Latent fingerprints have three main categories for eight different pattern types. The first category is the arch which comprises of about 5% of all pattern types, this category consists of the plain arch and tented arch pattern type (Coppock, 2001). The loop pattern comprises of about 65% of all pattern types, and this category type consists of the right slope loop and the left slope loop (Coppock, 2001). The third category consists of the whorl, which comprises of about 30% of all pattern types. The whorl category consists of the plain whorl, central pocket loop, double loop, and accidental whorl (Coppock, 2001). The average fingerprint can contain as many as 175 individual ridge characteristics that can distinguish the fingerprint from others (Jones, 2006). However, a print usually found at a crime scene will be a partial print, only representing 20% of a full fingerprint (Jones, 2006).

Prints can be lifted off porous and non-porous surfaces. Porous surfaces would consist of paper, cardboard, and raw wood. The best latent development techniques for porous surfaces are iodine fuming and Ninhydrin techniques (Sirchie, 2002). Iodine fuming works by a mechanism of interaction of physical absorption (Lee & Gaensslen, 2001). When iodine crystals are warmed, they produce a violent iodine vapor that is absorbed by the fingerprint secretion residues. The latent print then takes on an appearance of a yellowish brown color (Lee & Gaensslen, 2001). Ninhydrin, on the other hand is not used in a process of fuming like iodine or Cyanoacrylate (superglue). Ninhydrin is a biological stain that reacts with the amino acid of latent prints. The amino acids form a permanent chemical bond with the Ninhydrin and the latent prints will become visible (Sirchie, 2002). Ninhydrin solutions can be applied by spraying, swabbing, or dipping a surface containing a possible latent print (Lee & Gaensslen, 2001).

Non-porous surfaces include painted wood or metal, glass, plastics, and polished surfaces. The best latent print development techniques for non-porous surfaces are oxide, florescent, magnetic, metallic, or a combination of print powders (Sirchie, 2002). Fingerprint powders rely on the mechanical adherence of powder particles to the moisture and oily components of skin ridge deposits of the latent prints (Lee & Gaensslen, 2001). It should be noted that just because these methods are the reported best technique for recovery of latent prints from porous and non-porous surfaces it does not mean a latent print can be recovered every time, like on CSI.
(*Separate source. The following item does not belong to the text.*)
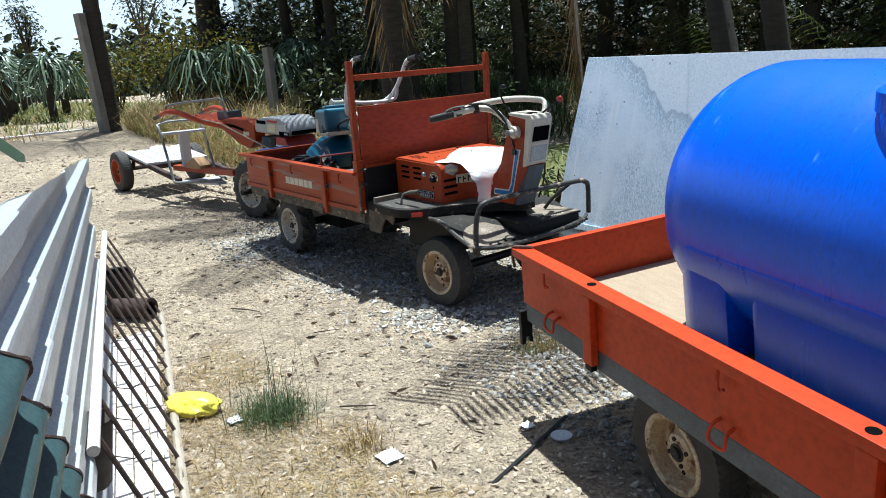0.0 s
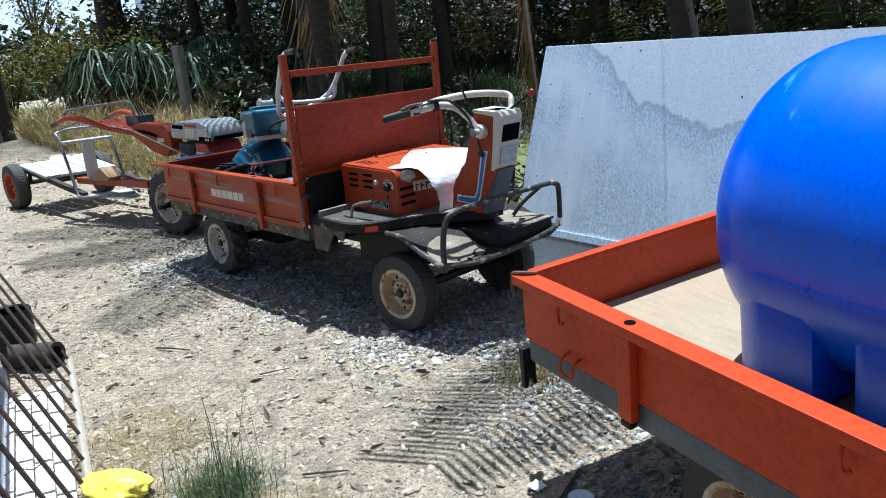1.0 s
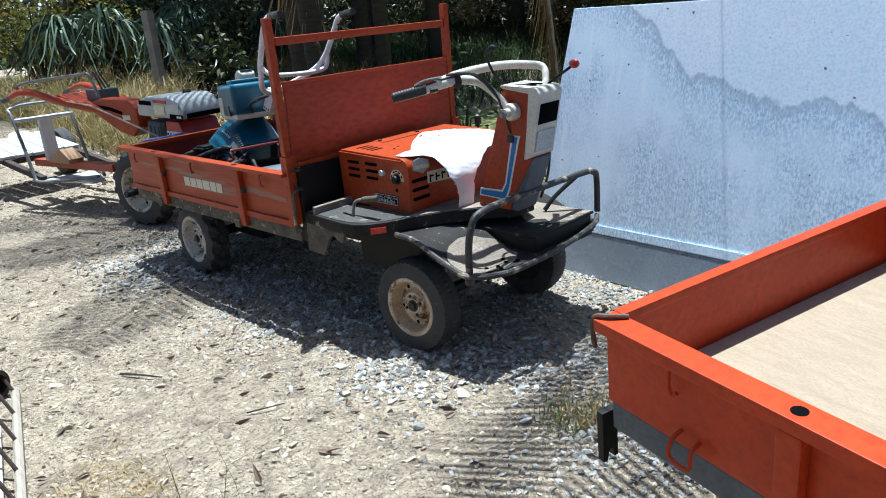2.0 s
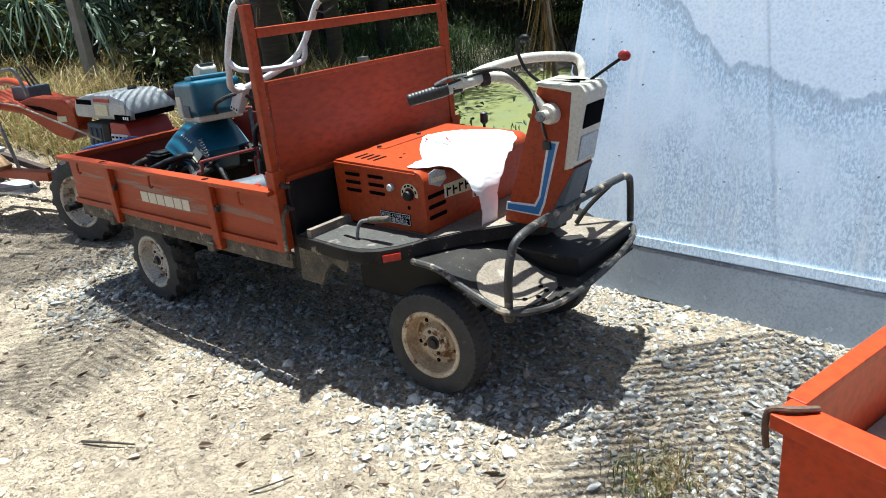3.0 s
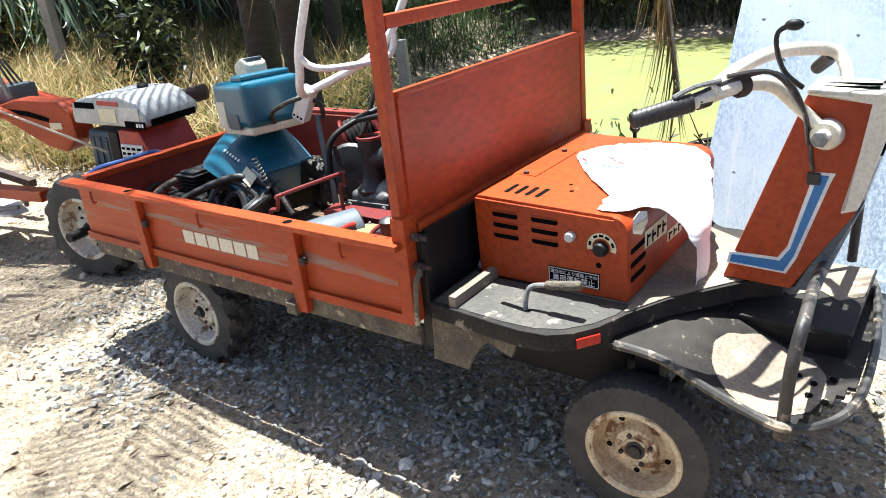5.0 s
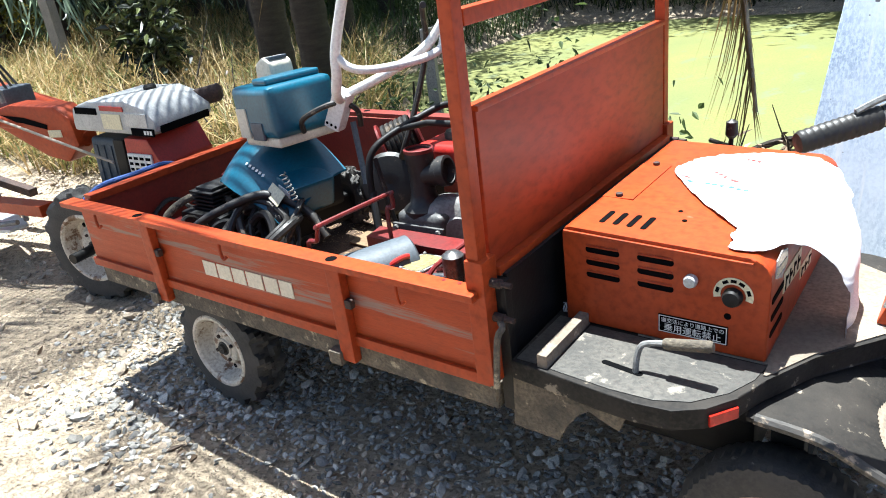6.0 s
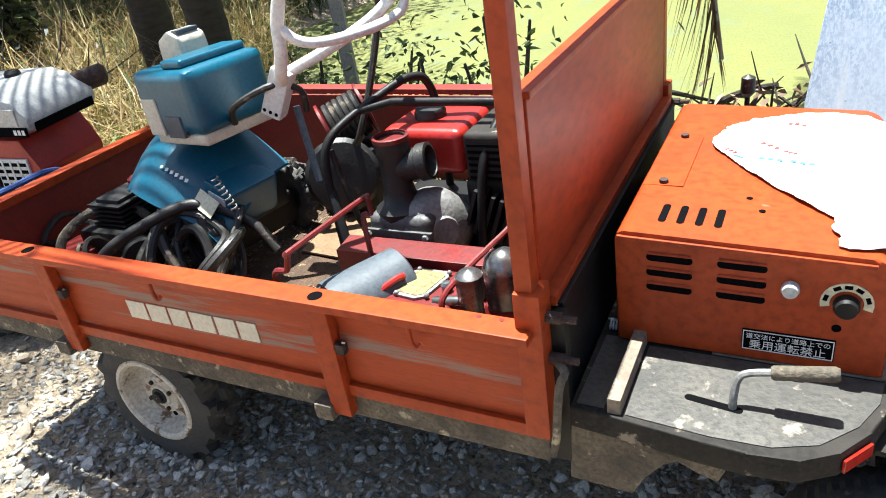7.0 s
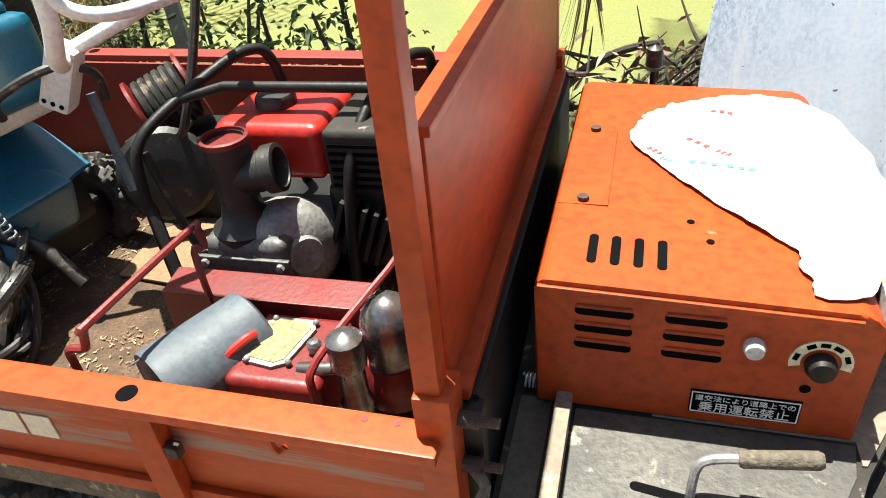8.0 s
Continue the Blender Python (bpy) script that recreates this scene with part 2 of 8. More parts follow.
def tube(bm, pts, r, seg=8, n=0, cap=True):
    """A round bar along the points; r may be a list; n > 0 rounds the corners."""
    pts = smooth_path(pts, n) if n else [Vector(p) for p in pts]
    rs = r if isinstance(r, (list, tuple)) else [r] * len(pts)
    if len(rs) != len(pts):
        rs = [rs[0] + (rs[-1] - rs[0]) * i / (len(pts) - 1) for i in range(len(pts))]
    up = Vector((0.13, 0.31, 0.94)).normalized()
    rings = []
    side = None
    for i, p in enumerate(pts):
        d = (pts[min(i + 1, len(pts) - 1)] - pts[max(i - 1, 0)]).normalized()
        s = d.cross(up) if side is None else side - d * side.dot(d)
        if s.length < 1e-3:
            s = d.cross(Vector((1, 0, 0)))
        side = s.normalized()
        u = side.cross(d)
        rings.append([bm.verts.new(p + (side * math.cos(a) + u * math.sin(a)) * rs[i]) for a in (k * math.tau / seg for k in range(seg))])
    for a, b in zip(rings, rings[1:]):
        for k in range(seg):
            bm.faces.new((a[k], a[(k + 1) % seg], b[(k + 1) % seg], b[k]))
    if cap:
        bm.faces.new(rings[0][::-1])
        bm.faces.new(rings[-1])
    return bm


def rod(pts, r, seg=8, n=0):
    return tube(bmesh.new(), pts, r, seg, n)


def lathe(bm, prof, m=None, seg=24, cap=True):
    """Turns (radius, height) pairs round the local z axis."""
    rings = []
    for r, h in prof:
        rings.append([bm.verts.new((r * math.cos(a), r * math.sin(a), h)) for a in (k * math.tau / seg for k in range(seg))])
    for a, b in zip(rings, rings[1:]):
        for k in range(seg):
            bm.faces.new((a[k], a[(k + 1) % seg], b[(k + 1) % seg], b[k]))
    if cap:
        bm.faces.new(rings[0][::-1])
        bm.faces.new(rings[-1])
    if m is not None:
        bmesh.ops.transform(bm, matrix=m, verts=[v for g in rings for v in g])
    return bm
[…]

In a CSI: Crime Scene Investigation episode called “Burked” (Mendelsohn, Zuiker, & Cannon, 2001),  Detective Brass asks a CSI technician, “Can you get a print off those balloons?” The technician replies “I can get a print off of air”. Statements like this one may make viewers believe that fingerprint evidence is always recoverable (VanLaerhoven & Anderson, 2009). Actually, fingerprints may not be available for a number of reasons. Many materials are not conducive to retaining prints and weathering of surfaces may have also removed any prints (VanLaerhoven & Anderson, 2009). Rarely people leave crisp detailed complete latent prints behind that are seen weekly on CSI. It is entirely possible to touch an item and not leave behind a latent print. When most people touch something, they only contact the surface with part of the fingerpad, and often moving their fingers creating a smudged print (VanLaerhoven & Anderson, 2009).  A smudged print can not be used for comparison and hold very little evidentiary value. For example, it is particularly difficult to retrieve a latent print from rough surfaces such as wood, cloth, skin, cardboard, or Styrofoam. Latent prints may also be partial prints, smeared, or on top of each other (Fischer, 2008). Realistically, smooth shinny surfaces are the best sources for clear, complete latent prints suitable for comparison and identification (Fischer, 2008).